5. You are His representative in your workplace

We’re not saved by good works, but the book of Ephesians tells us that we are saved to do good works (see Ephesians 2:8-10). As a Christian, you now carry the Spirit of God in you wherever you go, which means the character of Jesus will spill out into your work.

Matthew 5:16, “Let your light shine before others, so that they may see your good works and give glory to your Father who is in heaven.”

You are an ambassador for the Gospel, and you can be sure that faithful obedience to Christ in your conduct will be noticed by those around you. By demonstrating the Gospel through deeds and words at work, you can point the way to salvation and eternal life for your co-workers.

For managers/employers (verse 9): Paul emphasises the submission of masters just as he did with bondservants. In your work, you too are really serving Jesus. However high up you are in the company, we read earlier in Paul’s letter that Jesus is “far above all rule and authority and power and dominion” (Ephesians 1:21). So, submit to Him and reflect Him to all those who work for you, treating everyone with kindness and dignity. Jesus Himself was the ultimate model of servant leadership that all masters are to imitate. He said, “I did not come to be served, but to serve.”

6. You are to work with eternity in mind

In our passage, Paul helps us to see that though you may not see all the fruit of your labour in this life, all our work will be rewarded in the one to come (verse 8).

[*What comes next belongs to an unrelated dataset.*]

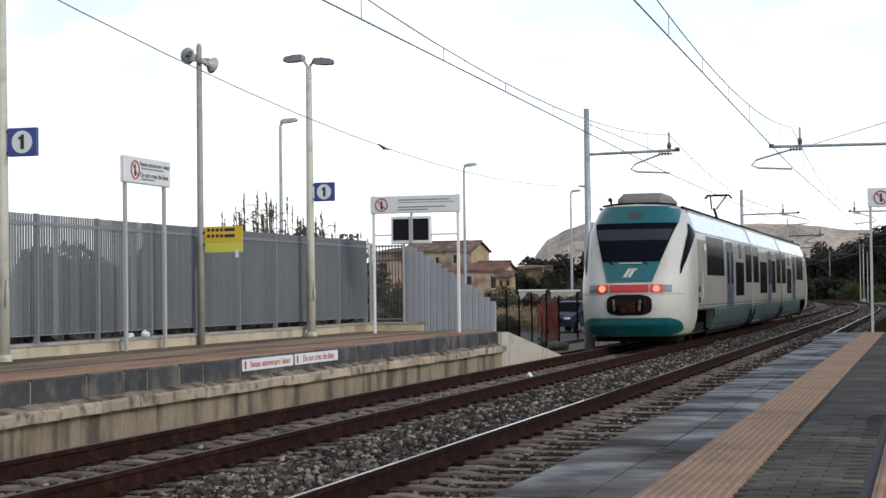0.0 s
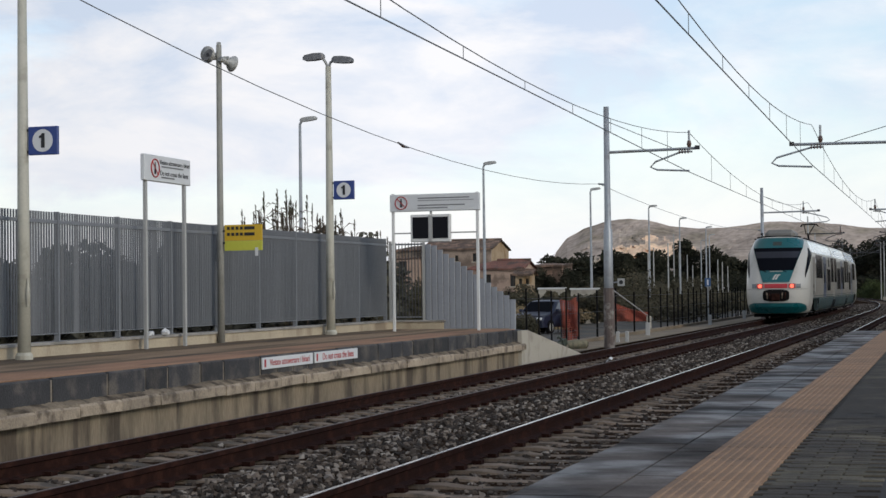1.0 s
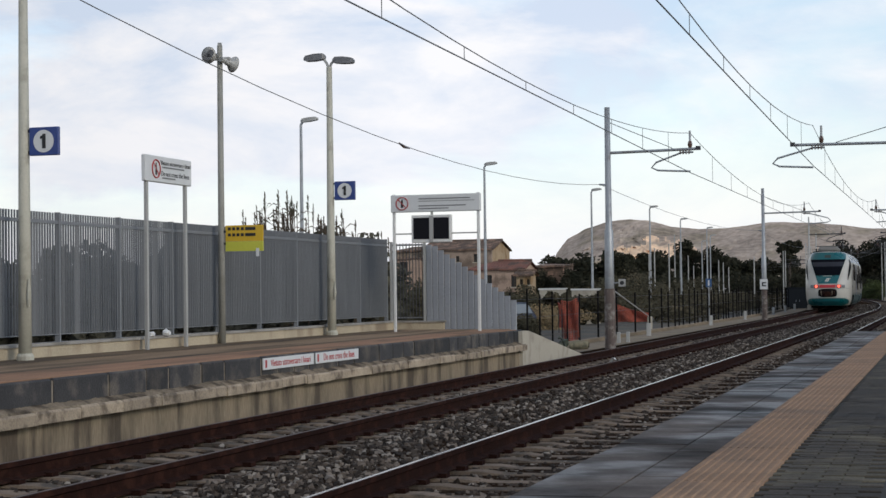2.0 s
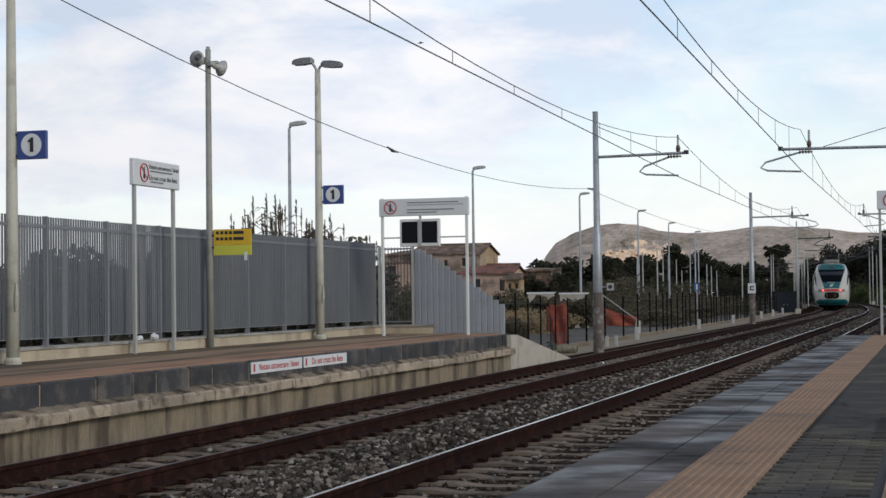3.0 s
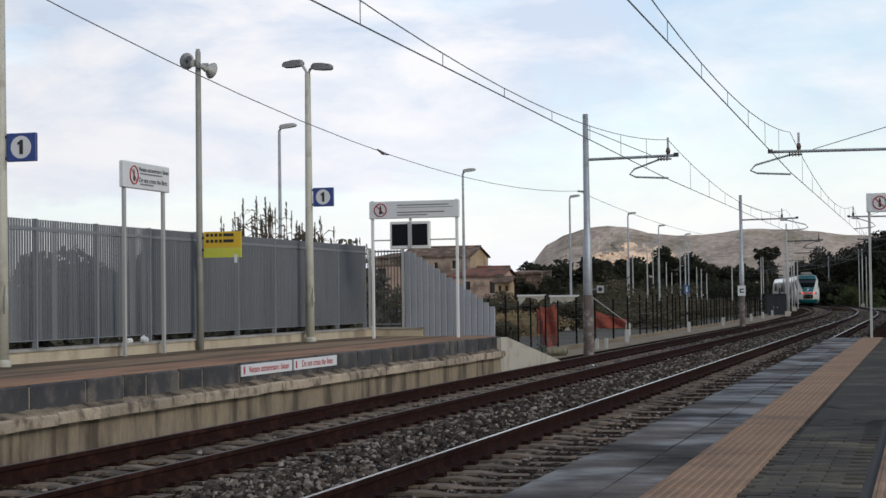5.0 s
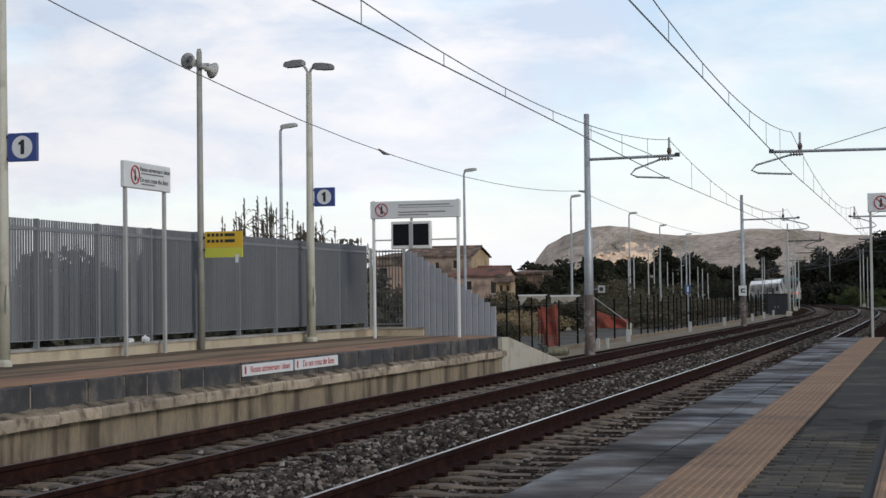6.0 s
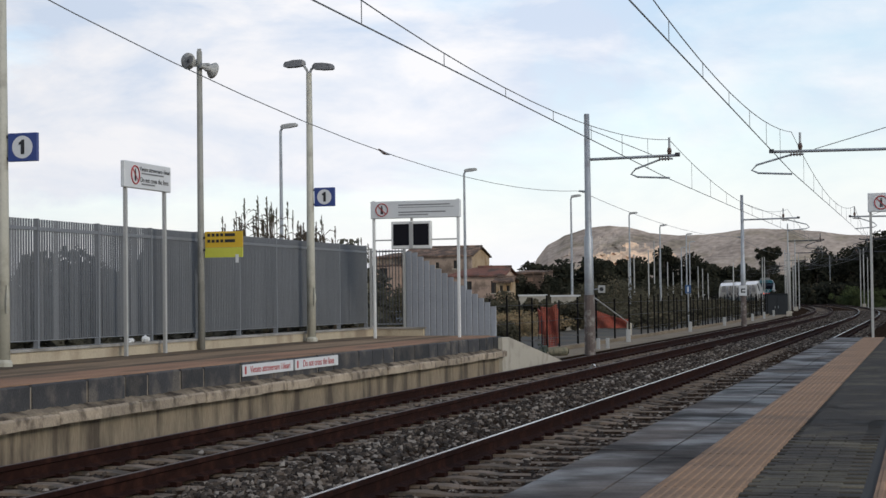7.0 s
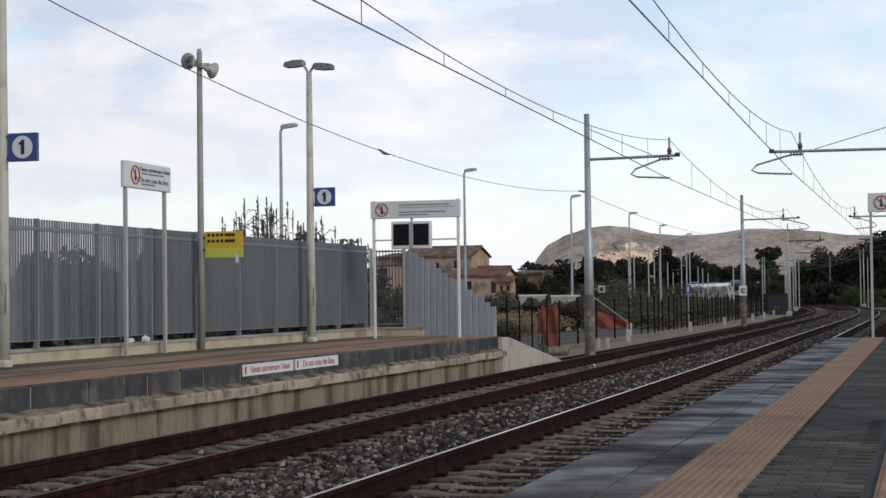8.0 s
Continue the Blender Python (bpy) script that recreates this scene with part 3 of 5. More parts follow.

Your employer might not always compensate you fairly, but God sees and rewards every action done in service to Him. It’s costly in the short term to keep working diligently even when no-one seems to notice. It takes faith to live and work this way, but you can be confident that working for God has consequences that echo into eternity.


Questions:

  • Have you ever thought of your work as something God cares deeply about?
  • Do you see your work as your own? Why is it important to see it as worship to God?
  • ‘Our God is a God who works’: How should this change the way we see our work?
  • How does ‘knowing who our real boss is’ keep us from becoming anxious or over-worked?
  • Do you work with eternity in mind?
  • Pray for one another to be filled with the Holy Spirit so we might have God’s perspective on our work, and so we can represent Christ well in our workplaces.